The request
Extract every line where the string "name" appears.

Given data
[start]

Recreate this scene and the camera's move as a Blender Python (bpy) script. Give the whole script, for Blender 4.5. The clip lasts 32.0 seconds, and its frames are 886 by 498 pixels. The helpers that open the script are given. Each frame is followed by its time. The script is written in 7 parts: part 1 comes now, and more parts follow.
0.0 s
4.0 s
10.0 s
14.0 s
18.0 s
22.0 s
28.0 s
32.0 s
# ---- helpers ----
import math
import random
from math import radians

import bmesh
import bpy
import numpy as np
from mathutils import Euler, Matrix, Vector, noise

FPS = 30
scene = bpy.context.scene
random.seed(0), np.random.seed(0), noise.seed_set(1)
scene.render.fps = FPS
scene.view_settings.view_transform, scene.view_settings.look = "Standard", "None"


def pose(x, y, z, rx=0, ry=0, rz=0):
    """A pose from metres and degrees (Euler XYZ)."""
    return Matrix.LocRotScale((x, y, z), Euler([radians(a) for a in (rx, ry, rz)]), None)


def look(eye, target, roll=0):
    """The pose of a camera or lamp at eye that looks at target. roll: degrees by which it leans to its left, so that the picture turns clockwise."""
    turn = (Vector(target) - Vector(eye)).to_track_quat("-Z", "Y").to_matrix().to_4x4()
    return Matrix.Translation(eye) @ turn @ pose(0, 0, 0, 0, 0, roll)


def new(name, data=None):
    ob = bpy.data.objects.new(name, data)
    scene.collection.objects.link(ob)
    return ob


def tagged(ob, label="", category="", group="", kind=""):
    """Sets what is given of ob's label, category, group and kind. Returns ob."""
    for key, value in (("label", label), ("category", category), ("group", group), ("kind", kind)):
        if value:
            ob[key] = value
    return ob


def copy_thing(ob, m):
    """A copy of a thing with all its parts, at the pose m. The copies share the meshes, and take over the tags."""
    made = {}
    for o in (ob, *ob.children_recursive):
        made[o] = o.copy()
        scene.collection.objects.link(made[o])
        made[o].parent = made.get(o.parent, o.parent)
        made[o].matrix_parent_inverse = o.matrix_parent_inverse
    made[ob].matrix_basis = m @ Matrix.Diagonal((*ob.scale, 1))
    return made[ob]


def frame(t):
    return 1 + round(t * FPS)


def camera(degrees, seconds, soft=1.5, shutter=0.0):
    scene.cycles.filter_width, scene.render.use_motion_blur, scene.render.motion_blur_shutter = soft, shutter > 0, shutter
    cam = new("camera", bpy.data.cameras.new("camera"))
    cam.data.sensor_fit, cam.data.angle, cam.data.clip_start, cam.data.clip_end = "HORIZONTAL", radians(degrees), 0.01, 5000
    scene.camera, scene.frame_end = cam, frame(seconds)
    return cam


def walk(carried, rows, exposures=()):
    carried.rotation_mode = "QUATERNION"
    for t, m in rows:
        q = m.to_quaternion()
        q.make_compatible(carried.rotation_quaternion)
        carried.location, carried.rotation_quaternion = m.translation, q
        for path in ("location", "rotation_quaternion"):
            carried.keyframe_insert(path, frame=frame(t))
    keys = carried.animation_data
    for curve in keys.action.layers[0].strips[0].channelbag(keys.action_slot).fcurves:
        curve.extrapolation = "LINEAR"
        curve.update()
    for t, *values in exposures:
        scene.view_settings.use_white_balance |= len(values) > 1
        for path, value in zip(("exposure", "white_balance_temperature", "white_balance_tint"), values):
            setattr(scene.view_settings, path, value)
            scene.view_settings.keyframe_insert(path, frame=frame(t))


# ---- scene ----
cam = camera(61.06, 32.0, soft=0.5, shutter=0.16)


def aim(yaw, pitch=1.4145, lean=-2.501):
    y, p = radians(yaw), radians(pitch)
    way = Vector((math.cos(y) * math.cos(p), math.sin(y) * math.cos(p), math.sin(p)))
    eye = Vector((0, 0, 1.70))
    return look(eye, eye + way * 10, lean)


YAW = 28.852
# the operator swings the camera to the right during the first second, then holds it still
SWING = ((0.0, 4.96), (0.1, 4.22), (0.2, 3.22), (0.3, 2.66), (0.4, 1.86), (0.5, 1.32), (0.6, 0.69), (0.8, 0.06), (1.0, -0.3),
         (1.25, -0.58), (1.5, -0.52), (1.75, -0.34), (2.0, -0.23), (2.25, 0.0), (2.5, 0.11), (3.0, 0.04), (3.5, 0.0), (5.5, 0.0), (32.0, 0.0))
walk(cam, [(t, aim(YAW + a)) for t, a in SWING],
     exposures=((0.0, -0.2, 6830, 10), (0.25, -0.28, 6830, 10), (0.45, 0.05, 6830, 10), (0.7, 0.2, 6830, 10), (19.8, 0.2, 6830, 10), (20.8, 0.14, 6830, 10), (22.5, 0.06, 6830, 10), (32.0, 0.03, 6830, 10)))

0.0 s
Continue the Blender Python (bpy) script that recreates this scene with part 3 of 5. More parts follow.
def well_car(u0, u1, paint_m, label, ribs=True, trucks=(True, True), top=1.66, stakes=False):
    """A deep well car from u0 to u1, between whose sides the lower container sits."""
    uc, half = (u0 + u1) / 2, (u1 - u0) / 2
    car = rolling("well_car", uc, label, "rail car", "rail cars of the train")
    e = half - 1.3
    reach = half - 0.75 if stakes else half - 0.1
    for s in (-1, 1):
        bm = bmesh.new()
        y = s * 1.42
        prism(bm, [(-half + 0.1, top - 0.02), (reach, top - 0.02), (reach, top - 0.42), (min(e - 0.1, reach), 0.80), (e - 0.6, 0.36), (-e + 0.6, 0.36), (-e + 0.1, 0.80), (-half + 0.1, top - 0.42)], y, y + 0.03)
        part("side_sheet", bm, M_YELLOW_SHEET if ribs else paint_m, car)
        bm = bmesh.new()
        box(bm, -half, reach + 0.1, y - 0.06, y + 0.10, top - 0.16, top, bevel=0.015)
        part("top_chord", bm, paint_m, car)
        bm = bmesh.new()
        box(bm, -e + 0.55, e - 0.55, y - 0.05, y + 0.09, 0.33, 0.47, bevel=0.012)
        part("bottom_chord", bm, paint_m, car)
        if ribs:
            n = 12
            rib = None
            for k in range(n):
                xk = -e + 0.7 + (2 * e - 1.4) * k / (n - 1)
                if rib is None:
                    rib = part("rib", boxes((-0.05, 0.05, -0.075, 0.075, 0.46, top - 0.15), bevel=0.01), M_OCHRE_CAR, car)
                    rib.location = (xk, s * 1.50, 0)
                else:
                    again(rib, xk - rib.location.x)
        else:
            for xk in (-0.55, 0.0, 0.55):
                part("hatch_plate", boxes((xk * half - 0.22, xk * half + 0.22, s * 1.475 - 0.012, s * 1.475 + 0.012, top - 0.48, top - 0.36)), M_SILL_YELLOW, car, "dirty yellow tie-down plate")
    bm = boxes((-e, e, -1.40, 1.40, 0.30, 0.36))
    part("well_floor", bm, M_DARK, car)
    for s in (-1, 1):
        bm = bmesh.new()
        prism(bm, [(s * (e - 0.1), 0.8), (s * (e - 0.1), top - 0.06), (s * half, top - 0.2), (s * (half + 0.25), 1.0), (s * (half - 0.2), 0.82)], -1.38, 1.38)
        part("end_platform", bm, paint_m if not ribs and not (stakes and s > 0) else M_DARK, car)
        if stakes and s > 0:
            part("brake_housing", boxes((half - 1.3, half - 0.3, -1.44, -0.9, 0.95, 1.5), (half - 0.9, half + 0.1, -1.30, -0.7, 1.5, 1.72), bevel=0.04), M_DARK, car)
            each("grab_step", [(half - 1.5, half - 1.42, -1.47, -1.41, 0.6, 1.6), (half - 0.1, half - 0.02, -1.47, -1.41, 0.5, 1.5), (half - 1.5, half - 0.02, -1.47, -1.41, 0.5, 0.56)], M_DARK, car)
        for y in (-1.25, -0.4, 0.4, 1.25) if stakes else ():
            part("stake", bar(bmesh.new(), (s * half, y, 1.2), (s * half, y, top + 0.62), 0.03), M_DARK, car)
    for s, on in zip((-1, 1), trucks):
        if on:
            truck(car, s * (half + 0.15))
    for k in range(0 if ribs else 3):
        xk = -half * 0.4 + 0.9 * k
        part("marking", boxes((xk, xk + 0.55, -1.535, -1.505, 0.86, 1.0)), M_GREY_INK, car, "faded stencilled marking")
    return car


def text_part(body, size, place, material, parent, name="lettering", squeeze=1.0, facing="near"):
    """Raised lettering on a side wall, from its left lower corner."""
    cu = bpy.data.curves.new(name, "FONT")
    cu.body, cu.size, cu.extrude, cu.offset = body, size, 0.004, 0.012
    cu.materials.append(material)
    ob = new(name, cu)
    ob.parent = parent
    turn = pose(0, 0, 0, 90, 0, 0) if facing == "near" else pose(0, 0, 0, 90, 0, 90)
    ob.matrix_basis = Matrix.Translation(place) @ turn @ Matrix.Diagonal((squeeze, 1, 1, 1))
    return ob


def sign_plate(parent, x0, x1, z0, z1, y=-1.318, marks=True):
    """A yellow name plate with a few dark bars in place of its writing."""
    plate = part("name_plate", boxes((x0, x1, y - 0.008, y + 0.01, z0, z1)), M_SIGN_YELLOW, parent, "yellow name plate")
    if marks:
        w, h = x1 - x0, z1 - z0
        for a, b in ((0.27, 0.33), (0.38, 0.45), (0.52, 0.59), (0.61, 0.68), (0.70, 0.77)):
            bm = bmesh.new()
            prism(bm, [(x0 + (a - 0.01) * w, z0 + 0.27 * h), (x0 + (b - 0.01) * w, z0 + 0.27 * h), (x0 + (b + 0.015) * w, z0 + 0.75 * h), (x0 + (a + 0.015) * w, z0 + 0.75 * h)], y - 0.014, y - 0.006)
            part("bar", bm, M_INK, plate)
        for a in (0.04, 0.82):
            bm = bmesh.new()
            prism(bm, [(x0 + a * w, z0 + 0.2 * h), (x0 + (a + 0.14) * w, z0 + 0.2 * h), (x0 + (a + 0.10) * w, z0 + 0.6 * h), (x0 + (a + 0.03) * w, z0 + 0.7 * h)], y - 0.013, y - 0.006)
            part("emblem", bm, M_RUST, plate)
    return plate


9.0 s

[end]

Task response
def new(name, data=None):
    ob = bpy.data.objects.new(name, data)
def text_part(body, size, place, material, parent, name="lettering", squeeze=1.0, facing="near"):
    cu = bpy.data.curves.new(name, "FONT")
    ob = new(name, cu)
    """A yellow name plate with a few dark bars in place of its writing."""
    plate = part("name_plate", boxes((x0, x1, y - 0.008, y + 0.01, z0, z1)), M_SIGN_YELLOW, parent, "yellow name plate")